◆ TASK PROMPT ◆
Give every line of the data again, unchanged, but with no pictures.

##### DATA BLOCK

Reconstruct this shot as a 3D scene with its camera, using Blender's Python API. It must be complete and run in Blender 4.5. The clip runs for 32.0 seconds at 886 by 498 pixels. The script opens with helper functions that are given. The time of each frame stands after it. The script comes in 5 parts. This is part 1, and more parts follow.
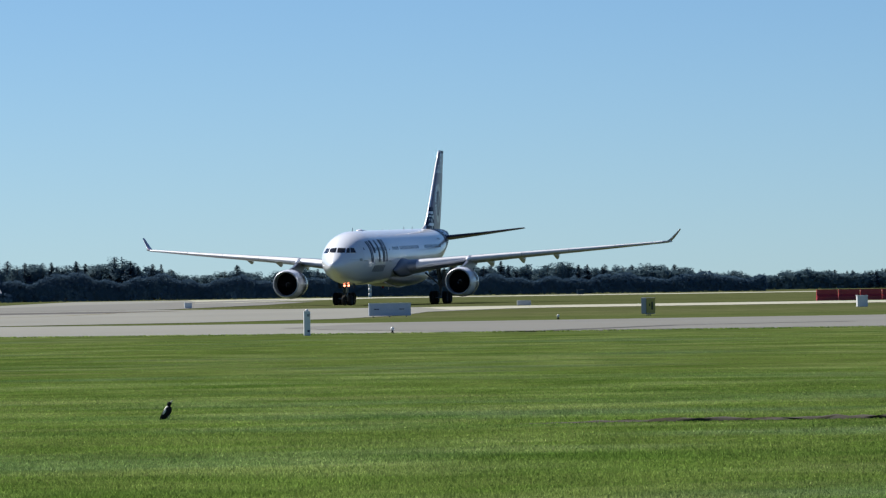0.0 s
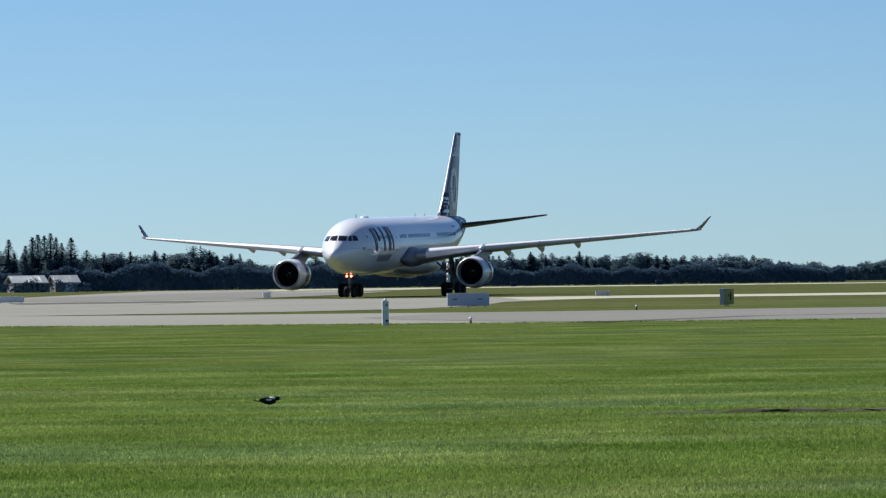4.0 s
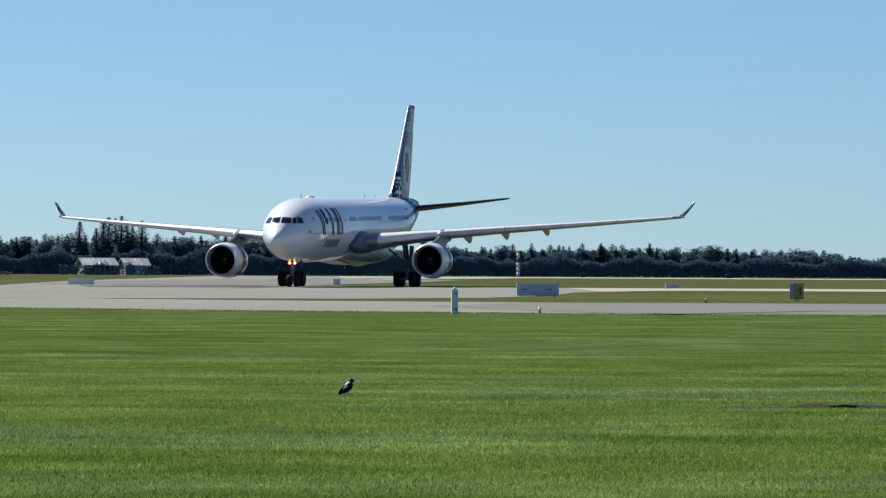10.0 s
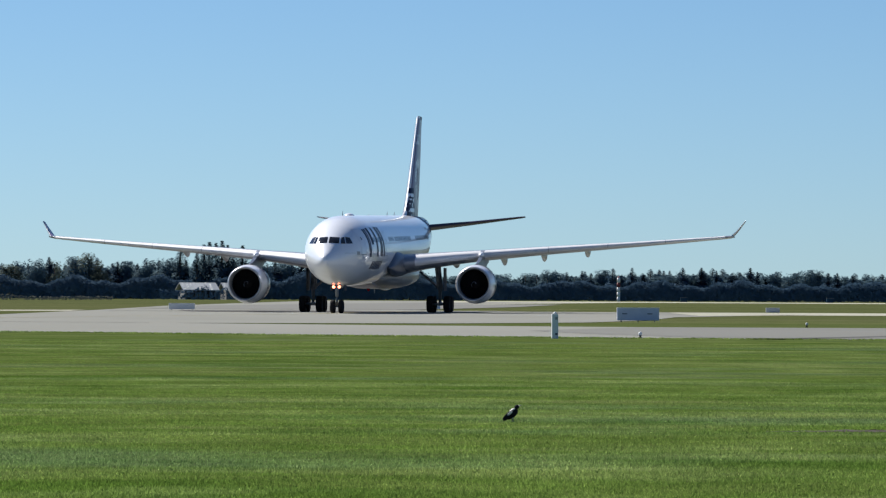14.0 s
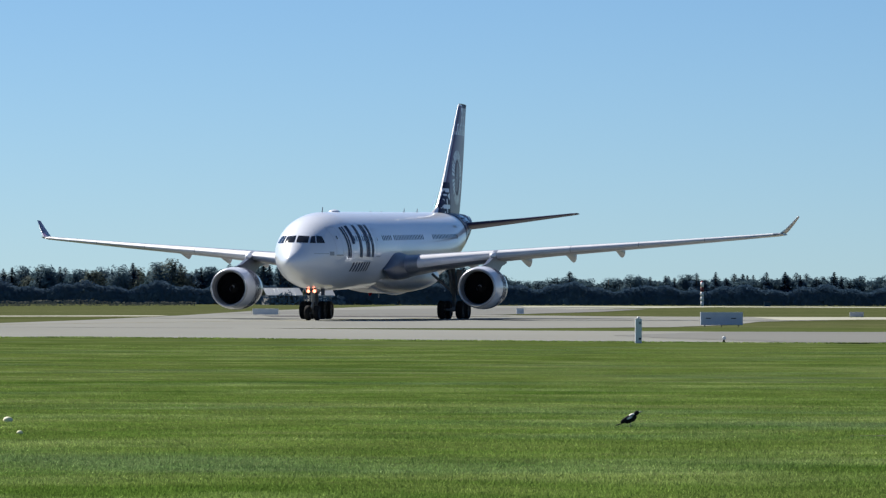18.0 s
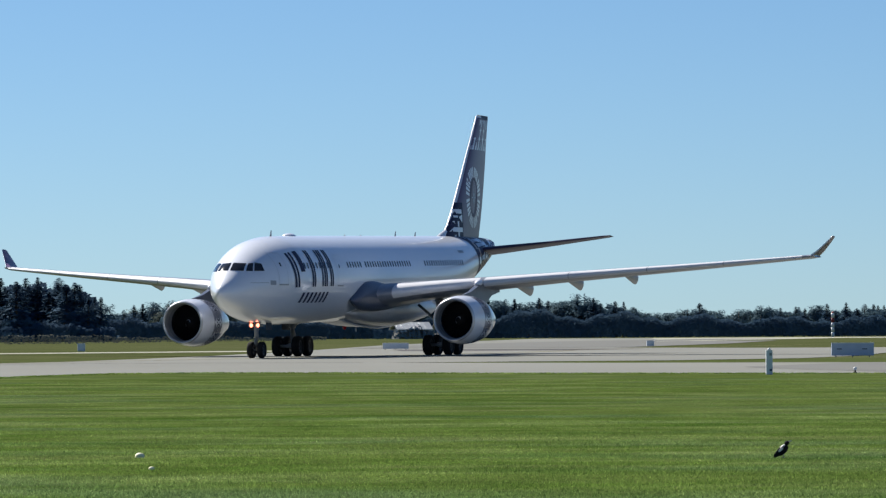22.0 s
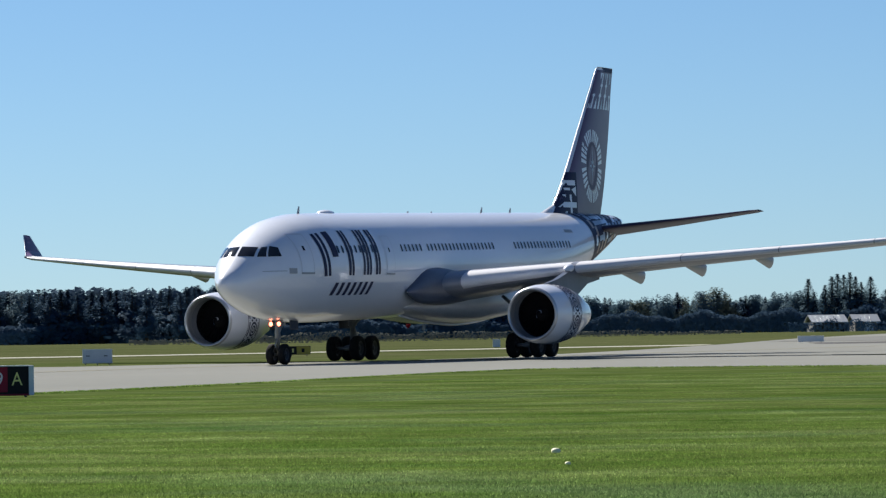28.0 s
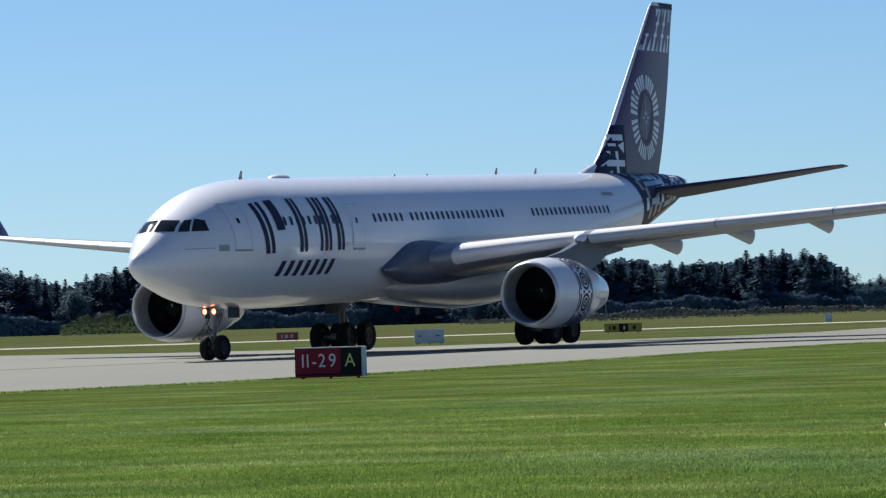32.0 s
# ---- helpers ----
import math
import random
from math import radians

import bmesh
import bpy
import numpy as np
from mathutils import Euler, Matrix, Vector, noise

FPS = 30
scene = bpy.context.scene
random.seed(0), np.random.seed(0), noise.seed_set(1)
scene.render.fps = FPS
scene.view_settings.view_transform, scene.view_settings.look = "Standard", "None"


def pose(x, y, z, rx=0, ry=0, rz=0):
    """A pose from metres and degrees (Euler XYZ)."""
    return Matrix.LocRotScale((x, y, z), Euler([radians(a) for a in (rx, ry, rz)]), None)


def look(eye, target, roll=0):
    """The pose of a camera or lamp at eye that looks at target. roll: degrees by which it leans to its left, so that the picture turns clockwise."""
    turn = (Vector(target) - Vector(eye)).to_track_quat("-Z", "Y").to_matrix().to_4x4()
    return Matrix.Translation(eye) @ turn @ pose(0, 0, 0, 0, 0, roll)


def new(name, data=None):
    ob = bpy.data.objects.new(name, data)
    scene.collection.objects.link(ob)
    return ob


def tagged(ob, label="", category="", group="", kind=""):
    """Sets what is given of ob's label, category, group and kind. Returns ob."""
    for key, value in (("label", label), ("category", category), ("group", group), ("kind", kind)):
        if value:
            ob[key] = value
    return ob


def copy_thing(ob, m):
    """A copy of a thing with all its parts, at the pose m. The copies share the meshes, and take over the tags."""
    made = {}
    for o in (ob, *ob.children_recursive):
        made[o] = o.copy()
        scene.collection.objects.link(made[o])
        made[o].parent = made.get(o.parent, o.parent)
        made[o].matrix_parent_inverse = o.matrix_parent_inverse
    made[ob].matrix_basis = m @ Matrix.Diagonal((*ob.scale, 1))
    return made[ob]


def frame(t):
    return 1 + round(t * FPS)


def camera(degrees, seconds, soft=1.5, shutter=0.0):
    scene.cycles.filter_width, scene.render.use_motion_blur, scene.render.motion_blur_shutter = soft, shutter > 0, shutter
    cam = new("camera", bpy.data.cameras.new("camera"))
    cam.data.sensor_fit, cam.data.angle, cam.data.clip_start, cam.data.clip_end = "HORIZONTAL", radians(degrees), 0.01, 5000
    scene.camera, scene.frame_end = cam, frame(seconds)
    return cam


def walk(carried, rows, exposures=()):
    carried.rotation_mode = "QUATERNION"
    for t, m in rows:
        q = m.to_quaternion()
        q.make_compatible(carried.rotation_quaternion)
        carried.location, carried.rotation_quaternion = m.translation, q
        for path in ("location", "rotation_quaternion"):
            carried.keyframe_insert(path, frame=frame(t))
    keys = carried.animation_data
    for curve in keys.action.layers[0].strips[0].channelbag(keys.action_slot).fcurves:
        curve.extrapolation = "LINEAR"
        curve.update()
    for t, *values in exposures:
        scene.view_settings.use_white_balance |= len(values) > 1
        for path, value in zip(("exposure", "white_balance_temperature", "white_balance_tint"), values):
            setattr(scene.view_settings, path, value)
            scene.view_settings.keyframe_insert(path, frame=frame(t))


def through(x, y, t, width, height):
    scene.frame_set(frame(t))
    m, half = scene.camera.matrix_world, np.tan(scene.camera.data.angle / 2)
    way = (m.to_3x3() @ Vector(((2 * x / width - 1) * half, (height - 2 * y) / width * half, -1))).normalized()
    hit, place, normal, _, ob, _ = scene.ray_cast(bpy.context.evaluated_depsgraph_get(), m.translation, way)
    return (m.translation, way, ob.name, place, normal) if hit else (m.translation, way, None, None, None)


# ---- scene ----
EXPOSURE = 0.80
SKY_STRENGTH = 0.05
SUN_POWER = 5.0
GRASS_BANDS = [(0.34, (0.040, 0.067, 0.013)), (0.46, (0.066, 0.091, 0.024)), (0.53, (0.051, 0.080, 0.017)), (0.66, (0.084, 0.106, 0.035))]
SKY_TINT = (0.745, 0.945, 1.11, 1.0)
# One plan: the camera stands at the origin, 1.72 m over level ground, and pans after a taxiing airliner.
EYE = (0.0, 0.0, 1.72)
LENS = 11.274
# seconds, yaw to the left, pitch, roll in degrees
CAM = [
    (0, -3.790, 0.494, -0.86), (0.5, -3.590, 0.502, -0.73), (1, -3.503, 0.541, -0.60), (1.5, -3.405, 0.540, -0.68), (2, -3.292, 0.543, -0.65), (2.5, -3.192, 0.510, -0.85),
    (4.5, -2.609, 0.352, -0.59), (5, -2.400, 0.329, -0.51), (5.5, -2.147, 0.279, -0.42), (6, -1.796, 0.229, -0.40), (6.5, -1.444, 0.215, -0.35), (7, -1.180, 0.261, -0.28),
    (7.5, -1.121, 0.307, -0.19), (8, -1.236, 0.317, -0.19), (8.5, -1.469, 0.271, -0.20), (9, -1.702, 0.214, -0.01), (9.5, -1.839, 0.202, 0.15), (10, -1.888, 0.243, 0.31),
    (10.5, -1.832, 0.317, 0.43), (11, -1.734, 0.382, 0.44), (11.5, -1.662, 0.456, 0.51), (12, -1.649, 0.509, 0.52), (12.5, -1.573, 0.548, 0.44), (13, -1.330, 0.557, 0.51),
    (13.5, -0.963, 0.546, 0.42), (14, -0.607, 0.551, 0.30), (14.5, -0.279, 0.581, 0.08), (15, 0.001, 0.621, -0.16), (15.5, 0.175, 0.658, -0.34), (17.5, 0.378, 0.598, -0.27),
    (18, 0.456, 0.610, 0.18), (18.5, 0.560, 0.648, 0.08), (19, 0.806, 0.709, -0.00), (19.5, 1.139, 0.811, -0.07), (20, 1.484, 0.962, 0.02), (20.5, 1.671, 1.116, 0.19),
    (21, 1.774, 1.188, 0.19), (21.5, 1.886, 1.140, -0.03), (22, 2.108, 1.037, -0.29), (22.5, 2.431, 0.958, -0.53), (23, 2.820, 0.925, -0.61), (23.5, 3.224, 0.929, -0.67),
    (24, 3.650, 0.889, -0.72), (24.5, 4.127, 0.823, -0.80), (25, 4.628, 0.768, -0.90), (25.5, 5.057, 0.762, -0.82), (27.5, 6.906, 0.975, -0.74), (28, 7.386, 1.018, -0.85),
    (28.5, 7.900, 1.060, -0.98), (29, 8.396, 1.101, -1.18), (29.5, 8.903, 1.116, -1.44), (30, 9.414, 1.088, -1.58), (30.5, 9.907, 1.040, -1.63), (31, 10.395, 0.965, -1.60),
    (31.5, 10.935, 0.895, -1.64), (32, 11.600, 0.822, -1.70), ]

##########

◆ EXERCISE ANSWER ◆
Reconstruct this shot as a 3D scene with its camera, using Blender's Python API. It must be complete and run in Blender 4.5. The clip runs for 32.0 seconds at 886 by 498 pixels. The script opens with helper functions that are given. The time of each frame stands after it. The script comes in 5 parts. This is part 1, and more parts follow.
0.0 s
4.0 s
10.0 s
14.0 s
18.0 s
22.0 s
28.0 s
32.0 s
# ---- helpers ----
import math
import random
from math import radians

import bmesh
import bpy
import numpy as np
from mathutils import Euler, Matrix, Vector, noise

FPS = 30
scene = bpy.context.scene
random.seed(0), np.random.seed(0), noise.seed_set(1)
scene.render.fps = FPS
scene.view_settings.view_transform, scene.view_settings.look = "Standard", "None"


def pose(x, y, z, rx=0, ry=0, rz=0):
    """A pose from metres and degrees (Euler XYZ)."""
    return Matrix.LocRotScale((x, y, z), Euler([radians(a) for a in (rx, ry, rz)]), None)


def look(eye, target, roll=0):
    """The pose of a camera or lamp at eye that looks at target. roll: degrees by which it leans to its left, so that the picture turns clockwise."""
    turn = (Vector(target) - Vector(eye)).to_track_quat("-Z", "Y").to_matrix().to_4x4()
    return Matrix.Translation(eye) @ turn @ pose(0, 0, 0, 0, 0, roll)


def new(name, data=None):
    ob = bpy.data.objects.new(name, data)
    scene.collection.objects.link(ob)
    return ob


def tagged(ob, label="", category="", group="", kind=""):
    """Sets what is given of ob's label, category, group and kind. Returns ob."""
    for key, value in (("label", label), ("category", category), ("group", group), ("kind", kind)):
        if value:
            ob[key] = value
    return ob


def copy_thing(ob, m):
    """A copy of a thing with all its parts, at the pose m. The copies share the meshes, and take over the tags."""
    made = {}
    for o in (ob, *ob.children_recursive):
        made[o] = o.copy()
        scene.collection.objects.link(made[o])
        made[o].parent = made.get(o.parent, o.parent)
        made[o].matrix_parent_inverse = o.matrix_parent_inverse
    made[ob].matrix_basis = m @ Matrix.Diagonal((*ob.scale, 1))
    return made[ob]


def frame(t):
    return 1 + round(t * FPS)


def camera(degrees, seconds, soft=1.5, shutter=0.0):
    scene.cycles.filter_width, scene.render.use_motion_blur, scene.render.motion_blur_shutter = soft, shutter > 0, shutter
    cam = new("camera", bpy.data.cameras.new("camera"))
    cam.data.sensor_fit, cam.data.angle, cam.data.clip_start, cam.data.clip_end = "HORIZONTAL", radians(degrees), 0.01, 5000
    scene.camera, scene.frame_end = cam, frame(seconds)
    return cam


def walk(carried, rows, exposures=()):
    carried.rotation_mode = "QUATERNION"
    for t, m in rows:
        q = m.to_quaternion()
        q.make_compatible(carried.rotation_quaternion)
        carried.location, carried.rotation_quaternion = m.translation, q
        for path in ("location", "rotation_quaternion"):
            carried.keyframe_insert(path, frame=frame(t))
    keys = carried.animation_data
    for curve in keys.action.layers[0].strips[0].channelbag(keys.action_slot).fcurves:
        curve.extrapolation = "LINEAR"
        curve.update()
    for t, *values in exposures:
        scene.view_settings.use_white_balance |= len(values) > 1
        for path, value in zip(("exposure", "white_balance_temperature", "white_balance_tint"), values):
            setattr(scene.view_settings, path, value)
            scene.view_settings.keyframe_insert(path, frame=frame(t))


def through(x, y, t, width, height):
    scene.frame_set(frame(t))
    m, half = scene.camera.matrix_world, np.tan(scene.camera.data.angle / 2)
    way = (m.to_3x3() @ Vector(((2 * x / width - 1) * half, (height - 2 * y) / width * half, -1))).normalized()
    hit, place, normal, _, ob, _ = scene.ray_cast(bpy.context.evaluated_depsgraph_get(), m.translation, way)
    return (m.translation, way, ob.name, place, normal) if hit else (m.translation, way, None, None, None)


# ---- scene ----
EXPOSURE = 0.80
SKY_STRENGTH = 0.05
SUN_POWER = 5.0
GRASS_BANDS = [(0.34, (0.040, 0.067, 0.013)), (0.46, (0.066, 0.091, 0.024)), (0.53, (0.051, 0.080, 0.017)), (0.66, (0.084, 0.106, 0.035))]
SKY_TINT = (0.745, 0.945, 1.11, 1.0)
# One plan: the camera stands at the origin, 1.72 m over level ground, and pans after a taxiing airliner.
EYE = (0.0, 0.0, 1.72)
LENS = 11.274
# seconds, yaw to the left, pitch, roll in degrees
CAM = [
    (0, -3.790, 0.494, -0.86), (0.5, -3.590, 0.502, -0.73), (1, -3.503, 0.541, -0.60), (1.5, -3.405, 0.540, -0.68), (2, -3.292, 0.543, -0.65), (2.5, -3.192, 0.510, -0.85),
    (4.5, -2.609, 0.352, -0.59), (5, -2.400, 0.329, -0.51), (5.5, -2.147, 0.279, -0.42), (6, -1.796, 0.229, -0.40), (6.5, -1.444, 0.215, -0.35), (7, -1.180, 0.261, -0.28),
    (7.5, -1.121, 0.307, -0.19), (8, -1.236, 0.317, -0.19), (8.5, -1.469, 0.271, -0.20), (9, -1.702, 0.214, -0.01), (9.5, -1.839, 0.202, 0.15), (10, -1.888, 0.243, 0.31),
    (10.5, -1.832, 0.317, 0.43), (11, -1.734, 0.382, 0.44), (11.5, -1.662, 0.456, 0.51), (12, -1.649, 0.509, 0.52), (12.5, -1.573, 0.548, 0.44), (13, -1.330, 0.557, 0.51),
    (13.5, -0.963, 0.546, 0.42), (14, -0.607, 0.551, 0.30), (14.5, -0.279, 0.581, 0.08), (15, 0.001, 0.621, -0.16), (15.5, 0.175, 0.658, -0.34), (17.5, 0.378, 0.598, -0.27),
    (18, 0.456, 0.610, 0.18), (18.5, 0.560, 0.648, 0.08), (19, 0.806, 0.709, -0.00), (19.5, 1.139, 0.811, -0.07), (20, 1.484, 0.962, 0.02), (20.5, 1.671, 1.116, 0.19),
    (21, 1.774, 1.188, 0.19), (21.5, 1.886, 1.140, -0.03), (22, 2.108, 1.037, -0.29), (22.5, 2.431, 0.958, -0.53), (23, 2.820, 0.925, -0.61), (23.5, 3.224, 0.929, -0.67),
    (24, 3.650, 0.889, -0.72), (24.5, 4.127, 0.823, -0.80), (25, 4.628, 0.768, -0.90), (25.5, 5.057, 0.762, -0.82), (27.5, 6.906, 0.975, -0.74), (28, 7.386, 1.018, -0.85),
    (28.5, 7.900, 1.060, -0.98), (29, 8.396, 1.101, -1.18), (29.5, 8.903, 1.116, -1.44), (30, 9.414, 1.088, -1.58), (30.5, 9.907, 1.040, -1.63), (31, 10.395, 0.965, -1.60),
    (31.5, 10.935, 0.895, -1.64), (32, 11.600, 0.822, -1.70), ]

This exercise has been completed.